ОДНАКО САМЫМ ВАЖНЫМ испытанием внешней политики Никсона стал Вьетнам. Разбираясь в этом противоречивом конфликте, президент и Киссинджер жонглировали двумя не всегда совместимыми целями: ослабление американского военного присутствия и эскалация военной поддержки южновьетнамцев. Его усилия затянули войну и не смогли спасти Южный Вьетнам. Кроме того, они вызвали растущую внутреннюю оппозицию, которую Никсон и его помощники пытались подавить всеми возможными способами. Действительно, чувствительность Никсона к внутреннему несогласию по поводу войны — чувствительность, граничащая с паранойей, — привела к тому, что он раздул народную реакцию против «непатриотичных» сторонников вывода американских войск. Это отравило его администрацию и привело ко многим эксцессам, которые в конечном итоге разрушили его президентство. Однако, как и многие другие его политики, его курс действий в отношении Вьетнама был продуман до мелочей, так что окончание войны казалось неизбежным в последние недели выборов 1972 года. Ни одна политика его президентства не продемонстрировала политические навыки Никсона лучше, по крайней мере, в краткосрочной перспективе.[1861]
Когда Никсон вступил в должность, американцы и все остальные ждали, что он раскроет секретный план, который, по его словам, должен был положить конец войне.

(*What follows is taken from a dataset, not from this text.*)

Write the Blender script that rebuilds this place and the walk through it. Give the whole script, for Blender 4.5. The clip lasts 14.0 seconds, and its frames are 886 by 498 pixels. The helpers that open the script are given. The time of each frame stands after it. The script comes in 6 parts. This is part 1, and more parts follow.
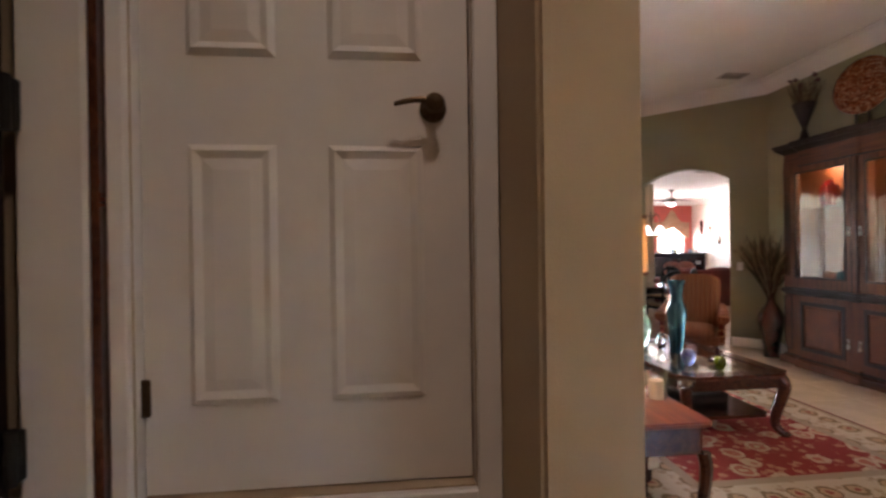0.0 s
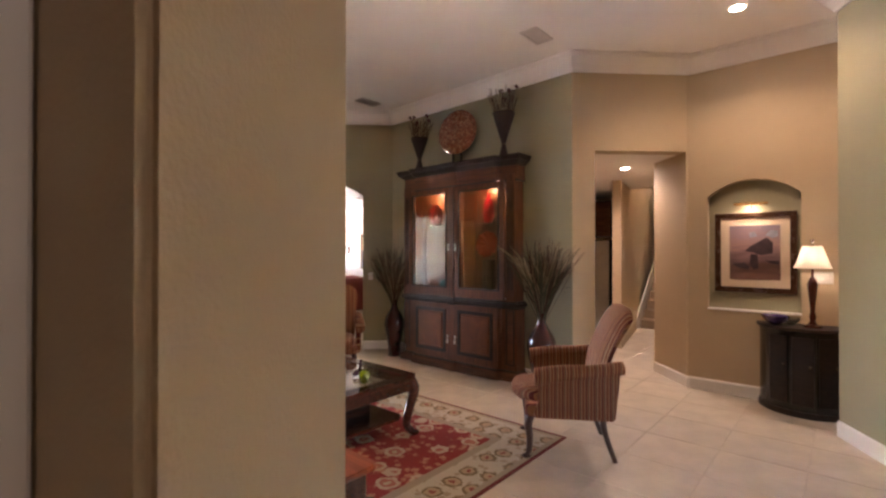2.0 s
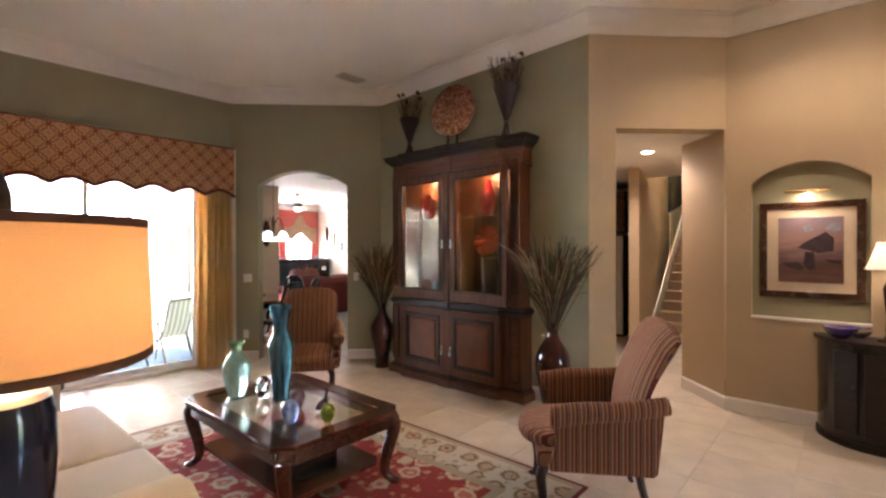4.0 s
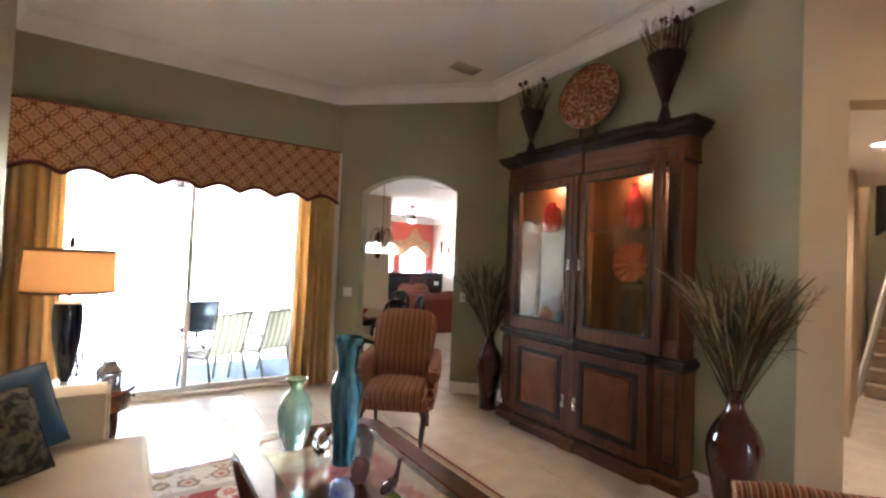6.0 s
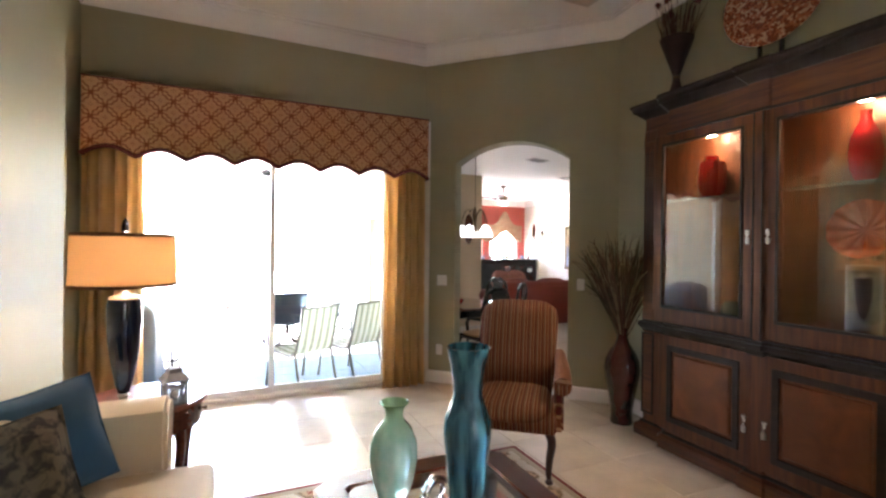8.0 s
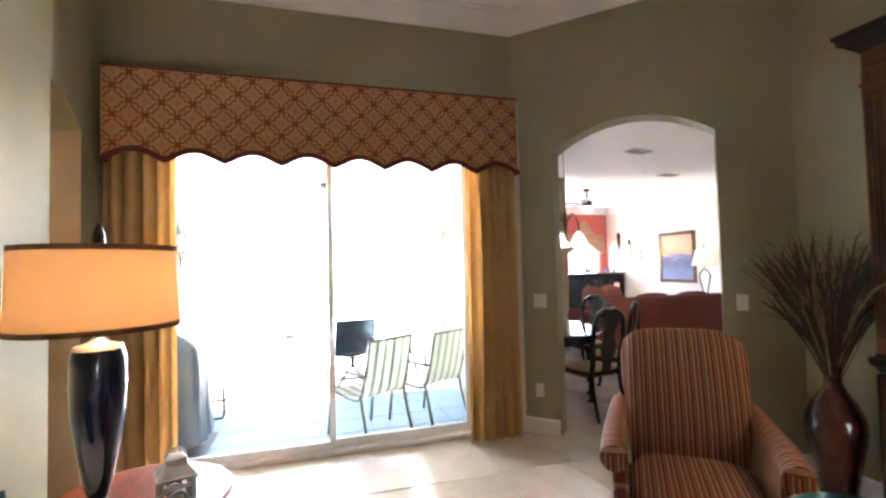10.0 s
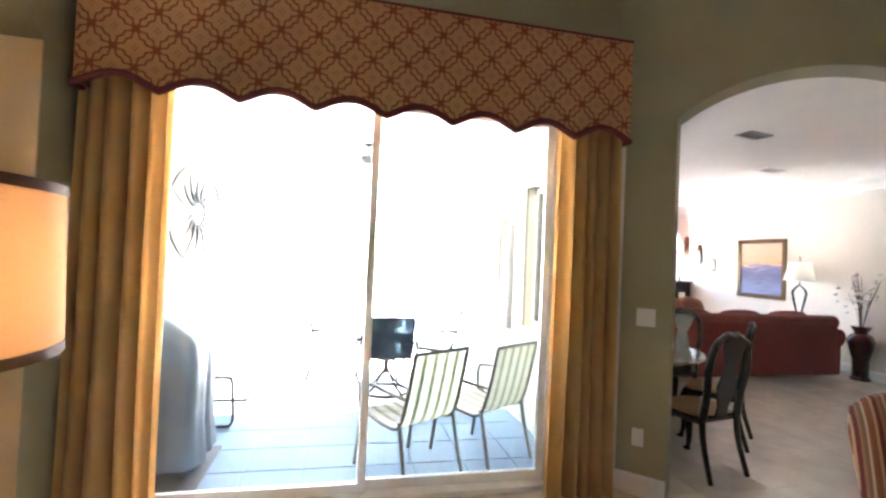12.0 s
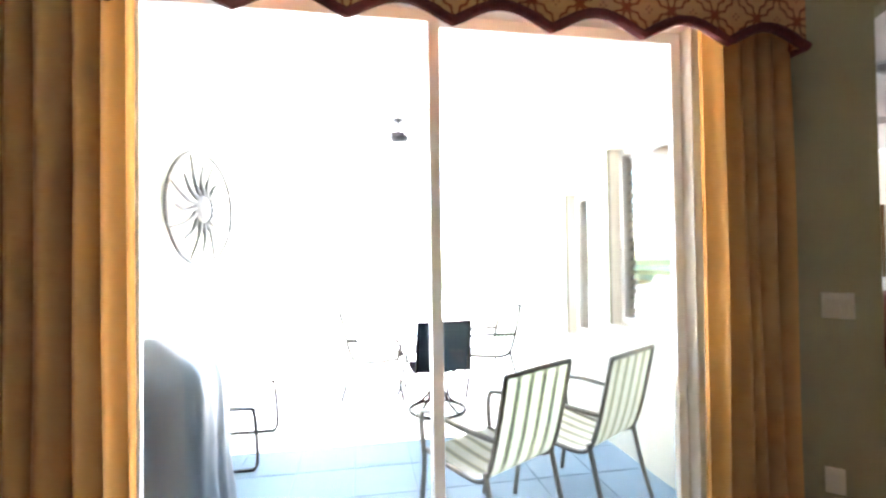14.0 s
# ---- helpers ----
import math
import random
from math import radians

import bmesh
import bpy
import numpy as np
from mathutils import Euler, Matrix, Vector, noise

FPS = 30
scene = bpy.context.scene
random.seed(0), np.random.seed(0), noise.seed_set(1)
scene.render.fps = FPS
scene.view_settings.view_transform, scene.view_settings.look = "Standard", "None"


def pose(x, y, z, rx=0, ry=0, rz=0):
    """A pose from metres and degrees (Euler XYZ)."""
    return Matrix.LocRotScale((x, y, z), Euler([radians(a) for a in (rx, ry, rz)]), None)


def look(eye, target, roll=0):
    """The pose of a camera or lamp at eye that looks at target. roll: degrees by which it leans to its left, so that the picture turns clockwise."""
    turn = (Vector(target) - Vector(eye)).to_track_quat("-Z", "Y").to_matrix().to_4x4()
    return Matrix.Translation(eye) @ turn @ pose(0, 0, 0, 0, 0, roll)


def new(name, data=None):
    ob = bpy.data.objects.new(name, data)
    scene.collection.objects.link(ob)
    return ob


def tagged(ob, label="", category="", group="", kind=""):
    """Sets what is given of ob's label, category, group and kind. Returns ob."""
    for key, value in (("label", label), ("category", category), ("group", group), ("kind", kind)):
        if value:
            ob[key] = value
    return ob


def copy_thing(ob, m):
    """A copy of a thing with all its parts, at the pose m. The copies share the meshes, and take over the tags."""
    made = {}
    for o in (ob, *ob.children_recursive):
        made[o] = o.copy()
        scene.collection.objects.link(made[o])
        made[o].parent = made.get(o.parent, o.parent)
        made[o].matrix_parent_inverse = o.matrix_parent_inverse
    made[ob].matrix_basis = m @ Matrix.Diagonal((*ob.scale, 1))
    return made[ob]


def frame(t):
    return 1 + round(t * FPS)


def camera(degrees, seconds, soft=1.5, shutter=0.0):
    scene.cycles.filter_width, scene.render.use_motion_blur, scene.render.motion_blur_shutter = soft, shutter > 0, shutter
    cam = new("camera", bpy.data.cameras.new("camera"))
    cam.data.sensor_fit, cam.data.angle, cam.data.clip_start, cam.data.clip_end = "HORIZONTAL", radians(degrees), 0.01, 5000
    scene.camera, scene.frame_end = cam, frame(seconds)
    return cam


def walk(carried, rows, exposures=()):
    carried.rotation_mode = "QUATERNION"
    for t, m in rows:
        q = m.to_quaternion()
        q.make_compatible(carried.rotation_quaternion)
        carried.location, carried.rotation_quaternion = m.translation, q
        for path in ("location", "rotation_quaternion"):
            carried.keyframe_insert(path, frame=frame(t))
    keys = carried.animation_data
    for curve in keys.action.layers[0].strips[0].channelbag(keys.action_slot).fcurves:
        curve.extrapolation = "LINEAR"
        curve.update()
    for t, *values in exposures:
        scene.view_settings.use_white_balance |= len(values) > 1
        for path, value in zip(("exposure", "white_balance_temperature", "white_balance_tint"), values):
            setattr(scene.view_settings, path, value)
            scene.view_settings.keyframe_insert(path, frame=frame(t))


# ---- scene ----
cam = camera(87.8, 14.0, soft=2.5, shutter=0.3)
PATH = [
    (0, (0.166, 0.293, 1.558), (0.365, 2.283, 1.55), -0.8),
    (0.5, (0.186, 0.384, 1.586), (0.721, 2.311, 1.594), -1.1),
    (1, (0.2, 0.512, 1.608), (1.074, 2.311, 1.614), -0.6),
    (1.5, (0.239, 0.642, 1.63), (1.466, 2.222, 1.64), -0.2),
    (2, (0.344, 0.812, 1.612), (1.849, 2.129, 1.623), -0.0),
    (4.5, (1.267, 1.45, 1.641), (2.761, 2.779, 1.621), -0.3),
    (5, (1.458, 1.619, 1.628), (2.835, 3.069, 1.656), 0.3),
    (5.5, (1.613, 1.819, 1.638), (2.859, 3.383, 1.696), 1.5),
    (6, (1.785, 2.029, 1.651), (2.904, 3.686, 1.705), 2.4),
    (6.5, (1.903, 2.217, 1.64), (2.926, 3.935, 1.68), 2.8),
    (7, (1.958, 2.468, 1.609), (2.905, 4.23, 1.622), 2.9),
    (7.5, (1.994, 2.686, 1.587), (2.868, 4.485, 1.578), 2.0),
    (10, (2.169, 4.033, 1.532), (2.731, 5.951, 1.607), -1.4),
    (10.5, (2.18, 4.295, 1.519), (2.673, 6.231, 1.606), -0.1),
    (11, (2.176, 4.575, 1.534), (2.622, 6.523, 1.617), 1.5),
    (11.5, (2.17, 4.812, 1.544), (2.602, 6.764, 1.61), 2.5),
    (12, (2.168, 5.075, 1.532), (2.594, 7.029, 1.575), 2.5),
    (12.5, (2.161, 5.306, 1.509), (2.576, 7.262, 1.539), 1.8),
    (13, (2.107, 5.558, 1.495), (2.505, 7.518, 1.512), 1.1),
    (13.5, (2.06, 5.805, 1.48), (2.437, 7.769, 1.498), 0.1),
    (14, (2.033, 6.041, 1.444), (2.375, 8.011, 1.48), -0.8),
]
walk(cam, [(t, look(eye, target, roll)) for t, eye, target, roll in PATH],
     exposures=[(0, 5.3, 6450, 29), (2.2, 5.55, 6400, 28), (4.3, 5.65, 6150, 20), (7.0, 5.65, 5950, 17), (10, 5.65, 5900, 16), (14, 5.45, 5900, 14)])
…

Однако на самом деле у него не было никакого плана, кроме надежды на то, что усилия по разрядке могут побудить русских оказать давление на Ханой. Он также полагал, что сможет запугать противника — как Эйзенхауэр, как считается, поступил с северокорейцами в 1953 году, — заставив их поверить в то, что они рискуют подвергнуться невообразимому американскому возмездию, если не согласятся на урегулирование. По всей видимости, в начале 1969 года он поделился своей верой в этот подход с Холдеманом, назвав его своей «теорией безумца» для прекращения конфликта: «Я хочу, чтобы северовьетнамцы поверили, что я достиг той точки, когда я могу сделать все, чтобы остановить войну. Мы просто подкинем им слово: „Ради Бога, вы же знаете, что Никсон помешан на коммунистах. Мы не можем сдержать его, когда он в ярости и держит руку на ядерной кнопке“ — и через два дня сам Хо Ши Мин будет в Париже, умоляя о мире».[1862]

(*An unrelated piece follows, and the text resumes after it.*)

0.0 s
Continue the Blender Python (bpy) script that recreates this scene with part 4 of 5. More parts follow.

Говорил ли Никсон когда-либо об этом — он отрицал это — неясно. Но он действительно надеялся запугать противника и заставить его пойти на соглашение в течение года после вступления в должность. Проблема такого подхода заключалась в том, что он неверно истолковал «уроки» истории, которая редко повторяется. Северовьетнамцы, в отличие от северокорейцев в 1953 году, по-прежнему были полны решимости одержать победу любой ценой. Как и в годы правления Джонсона, они отказывались рассматривать любые соглашения, которые позволяли Соединенным Штатам остаться во Вьетнаме или позволяли Тхиеу, лидеру южан, принять участие в коалиционном правительстве Южного Вьетнама. Несмотря на то что Никсон усилил военное давление, проводя интенсивные бомбардировки и значительно увеличивая численность южновьетнамских войск, противник не смирился. Не помогла американцам и разрядка в отношениях с Советским Союзом: Москва продолжала посылать Ханою военную помощь. Угрозы Никсона ничего не изменили в фундаментальной реальности вьетнамской войны: Север и FNL будут сражаться до конца, чтобы победить, а Юг — нет.